The “business case” for inclusion is bankrupt. Let’s disinvest.

Many people eager to make their workplaces more ‘diverse’ have felt the allure of using the business case when pushing for change. The diversity that delivers value to a business is broadly defined, according to McKinsey, who have been leading the charge on this for over a decade, as “a greater proportion of women and a more mixed ethnic and cultural composition in the leadership of large companies”. I can confirm that not only doesn’t the business case work in driving change, but it is a narrative that is bankrupt if we want to design an inclusive future with any integrity at all. Here is why.

What about white people?

If it’s so important for there to be a business case for groups of people before they can be deemed worthy of being hired and promoted in our companies, why are there no reports and research about the business case for white people? Or men? If we were really being rigorous about who we should and shouldn’t have in our businesses wouldn’t we want to ensure that we have solid grounds to hire white people and men too? After all, doing good business means rationally scrutinising the facts of the matter such that if there is an opportunity to get rid of dead wood, we should. Maybe the research would tell us that we shouldn’t hire white people. Maybe the research would tell us that we could make more money if white people weren’t in our workplaces. Why aren’t companies investing time and resources commissioning this research?! This could be the next best thing for their bottom line!

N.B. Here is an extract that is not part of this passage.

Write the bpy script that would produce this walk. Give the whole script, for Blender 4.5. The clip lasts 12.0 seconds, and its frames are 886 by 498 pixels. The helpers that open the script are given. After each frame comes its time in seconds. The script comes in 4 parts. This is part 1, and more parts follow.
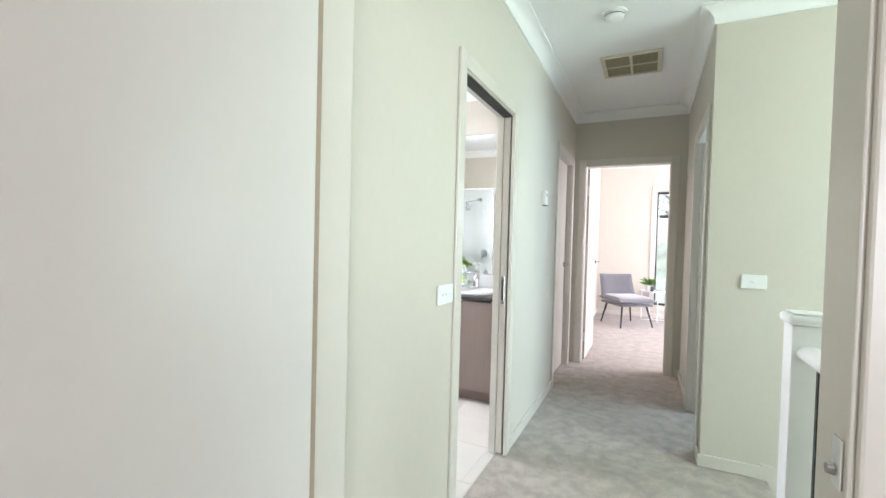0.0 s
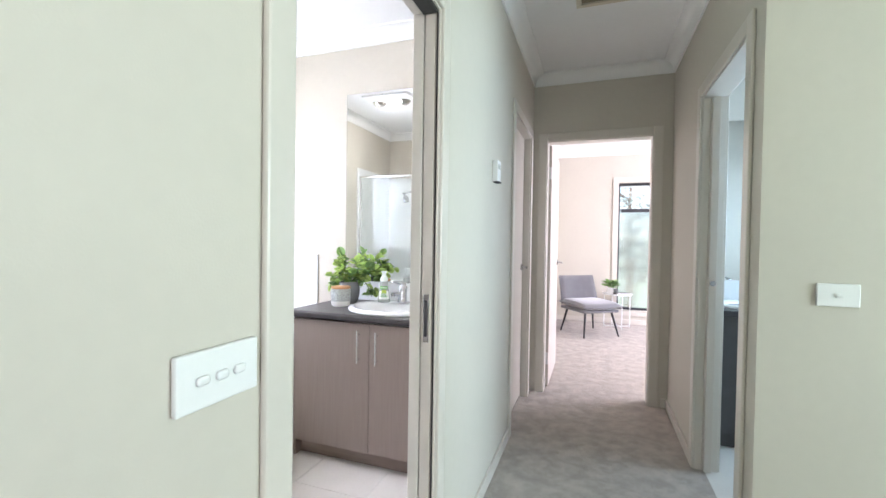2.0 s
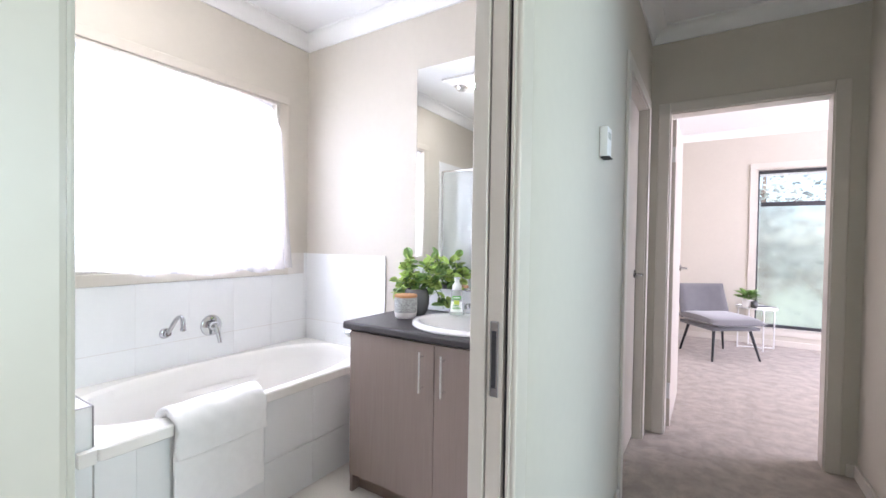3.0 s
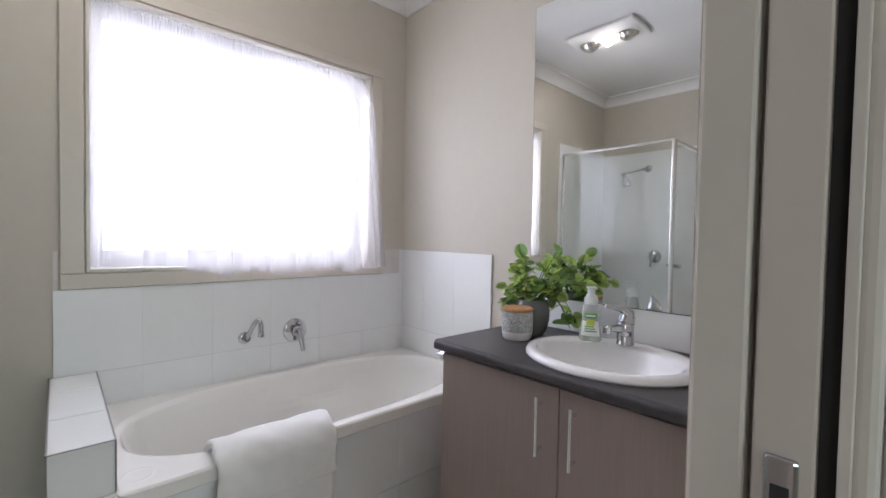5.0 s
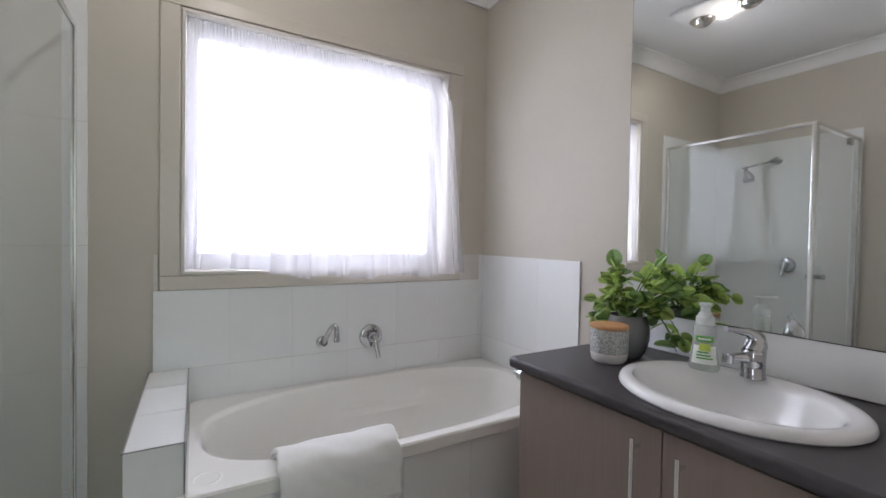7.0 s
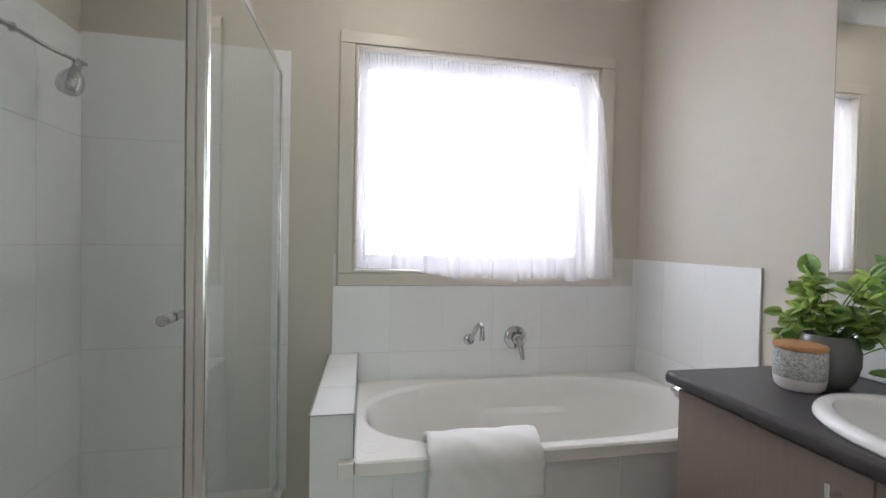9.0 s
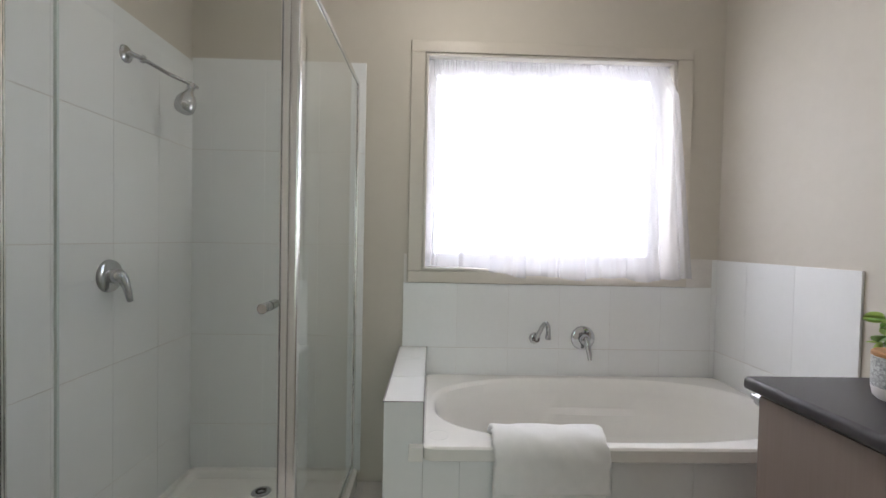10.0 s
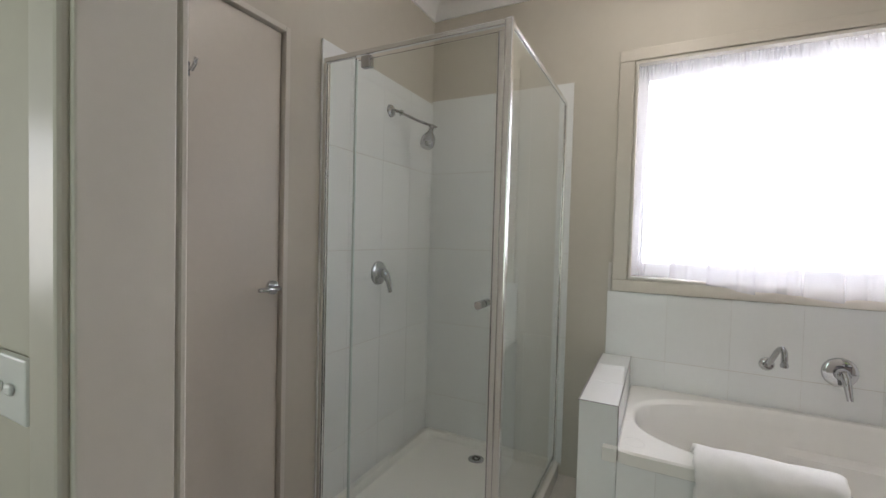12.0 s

You might be reading this and be feeling agitated because “this isn’t what we meant by establishing a business case”. Perhaps you’re yelling “our business case was framed in the positive”, in a way that’s like “people of colour and white women are GOOD for business and we are showing that they are”.

That may be how you feel, but it’s not quite so when we dig deeper. By conducting research to prove that minoritised groups should be hired into leadership roles – we are accepting the grounds that perhaps they shouldn’t. The only reason you need to prove something is if there is a feeling it could go the other way.